Hasina, 76, fled to India by helicopter one month ago as protesters marched on her palace in a dramatic end to her iron-fisted rule of 15 years.
An interim government led by Nobel laureate Yunus has been under public pressure to demand her extradition and trial over the hundreds of demonstrators killed during the weeks of unrest that ultimately toppled her.
“If India wants to keep her until the time Bangladesh wants her back, the condition would be that she has to keep quiet,” Yunus, 84, told the Press Trust of India news agency.
“Sitting in India, she is speaking and giving instructions. No one likes it. It’s not good for us or for India.”
Hasina has remained in India, her former government’s biggest patron and benefactor, since her August 5 overthrow, inflaming tensions between the two South Asian neighbours.
She made a public statement the week after her arrival calling for Bangladeshis to gather in Dhaka to mark the 1975 assassination of her father, independence hero Sheikh Mujibur Rahman.
Hasina’s comments were seen as a provocative effort to galvanise members of her Awami League party and undermine law and order in the fragile first days after Yunus took office.
The gathering was prevented by a counter-demonstration outside her childhood home in the capital by a mob that beat suspected Awami League supporters with sticks and rods.
Yunus did not say whether a formal extradition request had been made to India. His government has avoided committing itself to demanding her return.
‘Killer Hasina’
Hasina’s government was accused of widespread human rights abuses, including the mass detention and extrajudicial killing of her political opponents.
Numerous criminal cases have been lodged against Hasina and senior Awami League figures over the deaths of protesters in a police crackdown on the student-led uprising that ultimately ousted her.
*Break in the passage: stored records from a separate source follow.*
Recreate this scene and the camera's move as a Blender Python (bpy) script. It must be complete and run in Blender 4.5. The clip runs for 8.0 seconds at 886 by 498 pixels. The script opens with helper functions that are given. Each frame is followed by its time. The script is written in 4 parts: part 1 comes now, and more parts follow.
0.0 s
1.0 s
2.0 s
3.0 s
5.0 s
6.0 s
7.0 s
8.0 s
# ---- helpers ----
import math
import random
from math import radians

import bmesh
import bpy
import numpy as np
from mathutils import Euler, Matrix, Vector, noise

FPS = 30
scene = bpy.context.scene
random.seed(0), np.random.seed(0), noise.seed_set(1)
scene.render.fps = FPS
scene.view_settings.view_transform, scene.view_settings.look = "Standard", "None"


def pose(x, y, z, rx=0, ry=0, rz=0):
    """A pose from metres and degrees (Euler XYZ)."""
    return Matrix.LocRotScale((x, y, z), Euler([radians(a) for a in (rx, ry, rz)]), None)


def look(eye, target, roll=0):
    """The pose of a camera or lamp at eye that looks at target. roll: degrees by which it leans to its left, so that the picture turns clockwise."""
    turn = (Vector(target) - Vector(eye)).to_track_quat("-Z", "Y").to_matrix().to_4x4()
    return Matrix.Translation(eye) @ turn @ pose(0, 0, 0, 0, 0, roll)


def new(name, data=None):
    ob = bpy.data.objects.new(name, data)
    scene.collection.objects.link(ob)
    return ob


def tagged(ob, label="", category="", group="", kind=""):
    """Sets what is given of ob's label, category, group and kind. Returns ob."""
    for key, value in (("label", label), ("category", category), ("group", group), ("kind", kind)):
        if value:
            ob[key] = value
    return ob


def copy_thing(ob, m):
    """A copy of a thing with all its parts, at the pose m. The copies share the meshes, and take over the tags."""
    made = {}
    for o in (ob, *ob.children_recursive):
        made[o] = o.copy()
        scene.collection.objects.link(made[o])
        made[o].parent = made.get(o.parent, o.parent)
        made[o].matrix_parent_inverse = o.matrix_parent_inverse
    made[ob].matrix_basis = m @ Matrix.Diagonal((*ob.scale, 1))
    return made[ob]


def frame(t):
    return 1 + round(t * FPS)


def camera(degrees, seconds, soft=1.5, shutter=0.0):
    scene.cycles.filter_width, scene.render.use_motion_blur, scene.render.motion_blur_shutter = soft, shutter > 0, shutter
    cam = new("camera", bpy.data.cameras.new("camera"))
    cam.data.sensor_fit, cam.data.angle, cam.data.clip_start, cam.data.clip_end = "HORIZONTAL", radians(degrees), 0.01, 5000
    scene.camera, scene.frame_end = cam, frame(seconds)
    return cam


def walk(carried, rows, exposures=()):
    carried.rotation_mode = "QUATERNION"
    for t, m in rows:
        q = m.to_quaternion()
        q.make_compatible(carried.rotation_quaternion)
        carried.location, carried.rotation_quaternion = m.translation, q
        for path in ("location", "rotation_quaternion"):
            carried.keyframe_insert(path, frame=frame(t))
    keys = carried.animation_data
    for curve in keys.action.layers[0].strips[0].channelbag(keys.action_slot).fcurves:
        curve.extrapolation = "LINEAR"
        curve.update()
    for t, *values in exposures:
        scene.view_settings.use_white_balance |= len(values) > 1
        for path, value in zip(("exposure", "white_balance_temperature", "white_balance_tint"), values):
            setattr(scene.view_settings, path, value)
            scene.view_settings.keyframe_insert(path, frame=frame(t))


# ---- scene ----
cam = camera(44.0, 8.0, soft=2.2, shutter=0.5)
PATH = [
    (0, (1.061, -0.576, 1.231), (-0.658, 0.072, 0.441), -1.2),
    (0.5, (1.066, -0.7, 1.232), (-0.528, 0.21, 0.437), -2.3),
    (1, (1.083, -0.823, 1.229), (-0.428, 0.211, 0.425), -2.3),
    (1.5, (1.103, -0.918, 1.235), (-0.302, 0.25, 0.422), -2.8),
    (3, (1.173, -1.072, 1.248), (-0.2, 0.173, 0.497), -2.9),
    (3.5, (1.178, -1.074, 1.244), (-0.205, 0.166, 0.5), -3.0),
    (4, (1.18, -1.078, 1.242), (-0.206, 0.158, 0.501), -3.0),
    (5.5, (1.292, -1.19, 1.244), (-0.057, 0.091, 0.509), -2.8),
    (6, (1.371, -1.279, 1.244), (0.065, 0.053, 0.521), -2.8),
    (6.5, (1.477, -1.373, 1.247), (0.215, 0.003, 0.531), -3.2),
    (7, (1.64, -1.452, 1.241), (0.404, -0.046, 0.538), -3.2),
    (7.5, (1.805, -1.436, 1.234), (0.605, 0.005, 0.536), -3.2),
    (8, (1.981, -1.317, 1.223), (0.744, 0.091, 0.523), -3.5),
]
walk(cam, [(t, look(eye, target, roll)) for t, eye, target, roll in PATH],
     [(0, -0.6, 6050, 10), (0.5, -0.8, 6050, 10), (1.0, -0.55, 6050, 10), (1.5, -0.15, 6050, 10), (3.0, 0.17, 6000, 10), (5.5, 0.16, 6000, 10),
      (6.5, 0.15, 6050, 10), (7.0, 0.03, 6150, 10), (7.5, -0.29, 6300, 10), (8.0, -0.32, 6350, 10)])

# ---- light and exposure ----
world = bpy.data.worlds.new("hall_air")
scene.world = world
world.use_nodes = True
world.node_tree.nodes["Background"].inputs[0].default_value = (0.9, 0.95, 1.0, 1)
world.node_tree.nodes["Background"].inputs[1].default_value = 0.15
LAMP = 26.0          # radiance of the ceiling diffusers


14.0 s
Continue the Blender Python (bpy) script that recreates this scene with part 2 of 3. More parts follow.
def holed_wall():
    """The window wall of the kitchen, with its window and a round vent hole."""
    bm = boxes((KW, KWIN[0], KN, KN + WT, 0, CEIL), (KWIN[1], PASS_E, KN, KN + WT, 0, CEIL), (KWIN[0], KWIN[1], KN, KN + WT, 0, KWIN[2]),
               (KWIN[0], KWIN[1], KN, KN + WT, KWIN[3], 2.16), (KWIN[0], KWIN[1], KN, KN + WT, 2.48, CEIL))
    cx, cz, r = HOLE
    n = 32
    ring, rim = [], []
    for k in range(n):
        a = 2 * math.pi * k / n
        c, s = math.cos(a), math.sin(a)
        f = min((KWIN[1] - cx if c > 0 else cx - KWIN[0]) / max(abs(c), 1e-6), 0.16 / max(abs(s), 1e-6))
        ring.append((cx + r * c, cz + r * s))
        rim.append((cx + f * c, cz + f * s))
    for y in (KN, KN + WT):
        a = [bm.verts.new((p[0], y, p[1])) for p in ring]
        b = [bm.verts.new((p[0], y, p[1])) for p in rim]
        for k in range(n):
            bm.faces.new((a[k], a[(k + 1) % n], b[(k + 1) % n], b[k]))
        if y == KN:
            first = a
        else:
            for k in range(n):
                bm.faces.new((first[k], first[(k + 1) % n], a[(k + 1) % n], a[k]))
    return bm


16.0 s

Thousands attended a demonstration in Dhaka to mark one month since Hasina’s toppling and to remember those killed during the unrest, with some chanting demands for the hanging of the “killer Hasina”.
“We could topple the dictator because we stood together,” university student Tahera Akter, 24, told AFP.
“We want to demonstrate once again that we are still together. No one can divide us.”
Yunus returned from Europe three days after Hasina’s departure to head a temporary administration that faces the monumental challenge of steering democratic reforms.
He won the Nobel Peace Prize in 2006 for his pioneering work in microfinance, credited with helping millions of Bangladeshis out of grinding poverty.
Yunus’s caretaker government has promised fresh elections but has given no firm commitment on when they will be held.
Bangladesh’s elections chief resigned on Thursday, the latest of several Hasina-appointed officials to quit their posts in the past month.
Kazi Habibul Awal presided over January polls in which Hasina was re-elected for a fourth term in the absence of genuine opposition parties, who boycotted the vote after a crackdown that saw thousands of their members arrested.
Awal said the “changed scenario” in Bangladesh merited his resignation but denied his tenure had been marred by political interference.
“As it was a one-party election, there was no necessity to influence the election,” he told reporters.